The city council will review the development agreement every twelve months from the date the agreement is executed.
B.
The time for review may be shortened either by agreement between the parties or by initiation in one or more of the following ways:
1.
Recommendation of the director of community development;
2.
Resolution of intention by the planning commission;
3.
Resolution of intention by the city council.
C.
The director of community development will begin the proceeding by giving written notice that the city council intends to undertake a periodic review of the development agreement to the property owner, and if different, the party to the development agreement. The director of community development will give the notice at least ten days in advance of the date when the matter will be considered by the city council.
D.
The city council may refer the matter to the planning commission for review and recommendation in accordance with the procedures set forth in Section 17.82.110.
(Ord. No. 744, § 5(Exh. C), 10-11-2022)
17.82.110 - Periodic review procedures. ¶
A.
At the public review hearing, the party to the development agreement must demonstrate good faith compliance with the terms of the development agreement. The burden of proof on this issue is on the party to the development agreement.
B.
The city council will determine on the basis of substantial evidence whether the party to the development agreement has, for the period under review, complied in good faith with the terms and conditions of the development agreement.
C.
If the city council finds and determines on the basis of substantial evidence that the party to the development agreement has complied in good faith with the terms and conditions of the development agreement during the period under review, no other action is necessary.
D.
If the city council finds and determines on the basis of substantial evidence that the party to the development agreement has not complied in good faith with the terms and conditions of the development agreement during the period under review, the city council may initiate proceedings to modify or terminate the development agreement.
E.
If upon a finding under Section 17.82.110(D) the city council determines to modify or terminate the development agreement, the city council will give notice to the party to the development agreement, and if different, the property owner, of its intention to do so. The notice will state:
1.
The time and place of the hearing;
2.
A statement as to whether the city council proposes to terminate or to modify the development agreement;
3.
Other information that the city council considers necessary to inform the party to the development agreement/property owner of the nature of the proceedings.

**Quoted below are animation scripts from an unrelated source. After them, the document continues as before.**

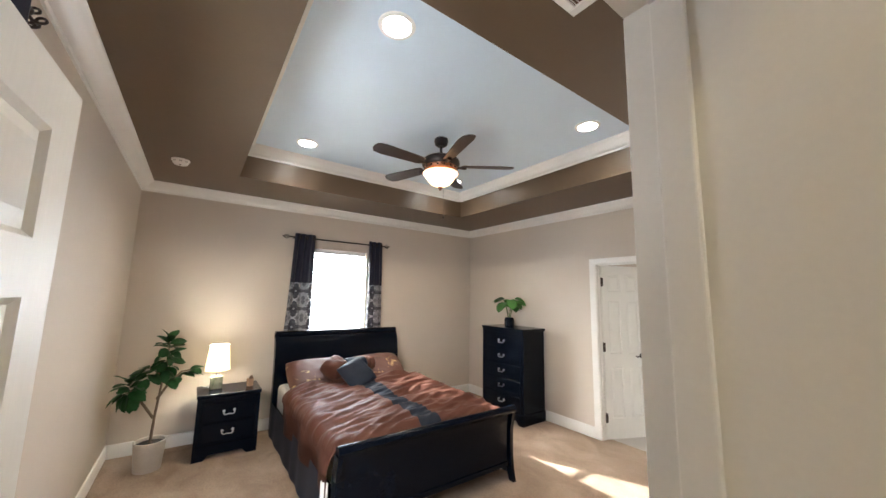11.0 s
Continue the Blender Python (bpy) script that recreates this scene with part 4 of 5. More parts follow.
wp = thing("wall_plate", "white outlet plate in the television niche", "outlet", pose(2.06, 3.10, 1.155))
part("plate", box(-0.036, 0.036, -0.006, 0, -0.055, 0.055, bevel=0.002), M["numeral"], wp)
part("bracket", box(-0.02, 0.02, 0.0, 0.345, -0.02, 0.02), M["espresso"], wp, "dark bracket")
jar = thing("candle_jar", "pale candle jar on a round wooden stand", "jar", pose(1.53, 3.33, 1.836))
part("stand", lathe([(0, 0), (0.06, 0), (0.065, 0.02), (0.055, 0.045), (0, 0.045)], 20), M["wicker"], jar, "brown wooden stand", True)
part("jar", lathe([(0, 0.0455), (0.05, 0.0455), (0.052, 0.06), (0.052, 0.11), (0, 0.11)], 20), M["tin"], jar, "pale blue-grey jar", True)
p2 = thing("shelf_plant", "grey-green herb in a white pot on the cabinet shelf", "plant", pose(1.52, 3.33, 1.521))
part("pot", lathe([(0, 0), (0.045, 0), (0.062, 0.095), (0.055, 0.095), (0.05, 0.08), (0, 0.08)], 20), M["tin"], p2, "pale tin pot", True)
rnd = random.Random(5)
for i in range(40):
    a = rnd.uniform(0, 6.28)
    put_leaf(sprig_me, p2, (0.02 * math.cos(a), 0.02 * math.sin(a), 0.06), a, 0, rnd.uniform(1.0, 1.7), 0, "sprig").matrix_basis @= pose(0, 0, 0, 0, rnd.uniform(5, 55), 0)
bk = thing("shelf_box", "long cream box lying on the cabinet shelf", "box", pose(1.57, 3.30, 1.251))
part("carton", box(-0.17, 0.17, -0.05, 0.05, 0, 0.055, bevel=0.003), M["white"], bk)
p3 = thing("planter_box", "leafy green plants in a pale oblong planter", "plant", pose(1.47, 3.33, 0.861))
part("trough", box(-0.16, 0.16, -0.07, 0.07, 0, 0.085, bevel=0.006), M["grey"], p3, "pale grey trough")
SMALL_LEAF = leaf_mesh("leaf", 0.07, 0.035, M["leaf_bright"], 0.4)
for i in range(70):
    put_leaf(SMALL_LEAF, p3, (rnd.uniform(-0.13, 0.13), rnd.uniform(-0.05, 0.05), rnd.uniform(0.07, 0.20)), rnd.uniform(0, 6.28), rnd.uniform(-0.3, 1.1), rnd.uniform(0.7, 1.5), rnd.uniform(-0.5, 0.5))

# ---- end table and scroll lamp ----
et = thing("end_table", "round dark cherry wood end table", "table", pose(1.30, 1.35, 0))
part("tabletop", lathe([(0, 0.63), (0.355, 0.63), (0.372, 0.638), (0.375, 0.65), (0.365, 0.662), (0, 0.662)], 48), M["cherry"], et, smooth=True)
part("pedestal", lathe([(0, 0.04), (0.06, 0.05), (0.045, 0.12), (0.07, 0.25), (0.035, 0.40), (0.06, 0.58), (0.10, 0.63), (0, 0.63)], 24), M["cherry"], et, smooth=True)
for k in range(3):
    a = k * 2.094 + 0.4
    d = Vector((math.cos(a), math.sin(a), 0))
    part("leg", tube([d * 0.03 + Vector((0, 0, 0.16)), d * 0.14 + Vector((0, 0, 0.13)), d * 0.24 + Vector((0, 0, 0.05)), d * 0.30 + Vector((0, 0, 0.018))], [0.03, 0.026, 0.022, 0.018], 10), M["cherry"], et, smooth=True)
sl = thing("scroll_lamp", "table lamp of pale scrolled iron with a cream pleated shade", "lamp", pose(1.06, 1.23, 0.663, 0, 0, -40))
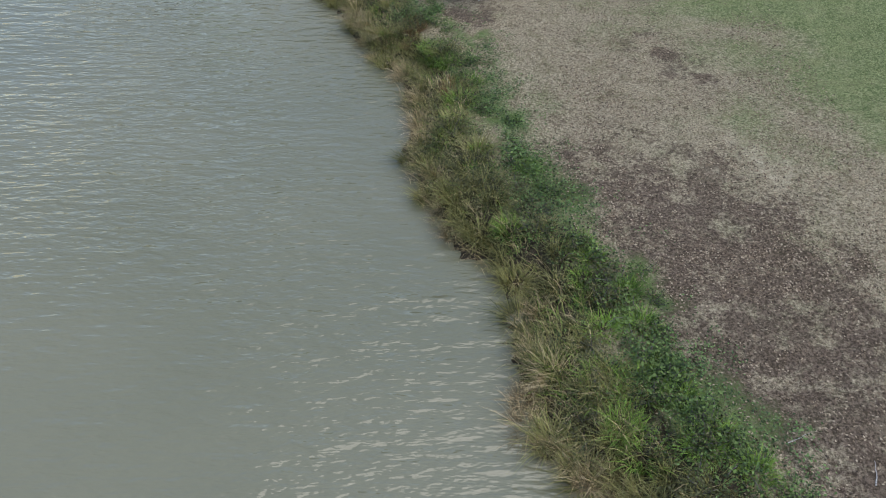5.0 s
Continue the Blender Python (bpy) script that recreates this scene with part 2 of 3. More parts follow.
class Tubes:
    """Gathers tapering round limbs into one mesh."""

    def __init__(self):
        self.v, self.f, self.n = [], [], 0

    def add(self, pts, radii, sides=4):
        pts = np.asarray(pts, float)
        t = np.gradient(pts, axis=0)
        t /= np.linalg.norm(t, axis=1)[:, None] + 1e-9
        ref = np.array([0.0, 0, 1]) if abs(t[0, 2]) < 0.8 else np.array([1.0, 0, 0])
        a = np.cross(t, ref)
        a /= np.linalg.norm(a, axis=1)[:, None] + 1e-9
        b = np.cross(t, a)
        ang = np.arange(sides) * 2 * np.pi / sides
        ring = a[:, None] * np.cos(ang)[None, :, None] + b[:, None] * np.sin(ang)[None, :, None]
        self.v.append((pts[:, None] + ring * np.asarray(radii)[:, None, None]).reshape(-1, 3))
        m = len(pts)
        for i in range(m - 1):
            for j in range(sides):
                p, q = self.n + i * sides + j, self.n + i * sides + (j + 1) % sides
                self.f += [(p, q, q + sides), (p, q + sides, p + sides)]
        last = self.n + (m - 1) * sides
        self.f += [(last, last + j, last + j + 1) for j in range(1, sides - 1)]
        self.n += m * sides

    def mesh(self, name, material):
        return tri_mesh(name, np.concatenate(self.v), self.f, material, True)


def wander(start, way, length, bends, curl, lift=0.0):
    """A crooked line that starts at a point and goes a way."""
    pts, d = [np.array(start, float)], np.array(way, float) / np.linalg.norm(way)
    for _ in range(bends):
        d = d + rng.normal(size=3) * curl + (0, 0, lift)
        d /= np.linalg.norm(d)
        pts.append(pts[-1] + d * length / bends)
    return np.array(pts)


# ---- the lie of the land ----
SHORE = [(60, -60), (24, -2), (12.5, 14), (9.7, 18.2), (8.0, 19.3), (8.8, 22), (7.9, 24.3), (6.5, 27.9), (4.9, 29.6), (4.1, 31), (4.2, 33.2), (2.7, 36.0),
         (1.4, 37.2), (1.2, 39.3), (1.5, 40.4), (0.1, 42.3), (-0.7, 44), (-0.9, 47), (-1.2, 49.2), (-2.5, 51), (-2.9, 53.0), (-4.3, 54.7),
         (-4.8, 57.6), (-6.4, 60.8), (-6.8, 63.5), (-7.6, 65.2), (-7.2, 66.6), (-8.8, 69.6), (-8.2, 71.1), (-9.4, 72.7), (-9.6, 75.4),
         (-11.1, 79), (-12.4, 82.5), (-13.9, 86), (-14.4, 90), (-13.9, 95), (-13.8, 97.9), (-15.1, 98.3), (-18.8, 99.9), (-26, 101), (-45, 96), (-70, 70)]
FAR_SHORE = [(-85, 20), (-80, -50), (-30, -90), (30, -85)]
OUTLINE = np.array(SHORE + FAR_SHORE, float)
WATER_Z = -0.45


def shore_distance(x, y):
    """Metres from the waterline, positive on land."""
    p = np.stack([x, y], -1)
    best, inside = np.full(x.shape, 1e9), np.zeros(x.shape, bool)
    for a, b in zip(OUTLINE, np.roll(OUTLINE, -1, 0)):
        ab = b - a
        k = np.clip(((p - a) @ ab) / (ab @ ab), 0, 1)
        best = np.minimum(best, np.linalg.norm(p - a - k[..., None] * ab, axis=-1))
        cross = (a[1] > y) != (b[1] > y)
        inside ^= cross & (x < (b[0] - a[0]) * (y - a[1]) / (b[1] - a[1] + 1e-12) + a[0])
    return np.where(inside, -best, best)


def waves(x, y, seed, size):
    """Smooth uneven swells between -1 and 1, from a few crossing sines."""
    r = np.random.default_rng(seed)
    total = 0
    for _ in range(7):
        a, ph, k = r.uniform(0, 6.28), r.uniform(0, 6.28), r.uniform(0.6, 1.9) * 6.28 / size
        total = total + np.sin((x * np.cos(a) + y * np.sin(a)) * k + ph)
    return total / 3.5


def step(x, lo, hi):
    k = np.clip((x - lo) / (hi - lo), 0, 1)
    return k * k * (3 - 2 * k)


def edge_distance(x, y):
    return shore_distance(x, y) - 0.34 + 0.20 * waves(x, y, 3, 1.6) + 0.12 * waves(x, y, 4, 0.6)


def land_height(x, y, d):
    land = WATER_Z + 0.06 + 0.46 * step(d, -0.1, 0.9) + 0.05 * waves(x, y, 5, 9) + 0.03 * waves(x, y, 6, 2.2)
    bed = WATER_Z + 0.06 - 1.2 * step(-d, 0.0, 2.5)
    z = np.where(d > 0, land, bed)
    for cx, cy, rx, ry, deep in HOLLOWS:
        z = z - deep * np.exp(-((x - cx) / rx) ** 2 - ((y - cy) / ry) ** 2)
    return z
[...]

Such notice may be given at the conclusion of the hearing held according to this section.
F.
At the time and place set for the hearing on modification or termination, the party to the development agreement, and if different, the property owner will be given an opportunity to be heard. The city council may refer the matter back to the planning commission for further proceedings or for a report and recommendation. The city council may impose conditions to the action it takes as the city council considers necessary to protect the interests of the city. The decision of the city council is final.
(Ord. No. 744, § 5(Exh. C), 10-11-2022)
17.82.120 - No vesting of rights. ¶
Approval and construction of a portion or phase of a development pursuant to the development agreement will not vest any rights to construct the remainder or any other portion of the development, or create any vested rights to the approval of the agreement if the development agreement is terminated as provided in this chapter.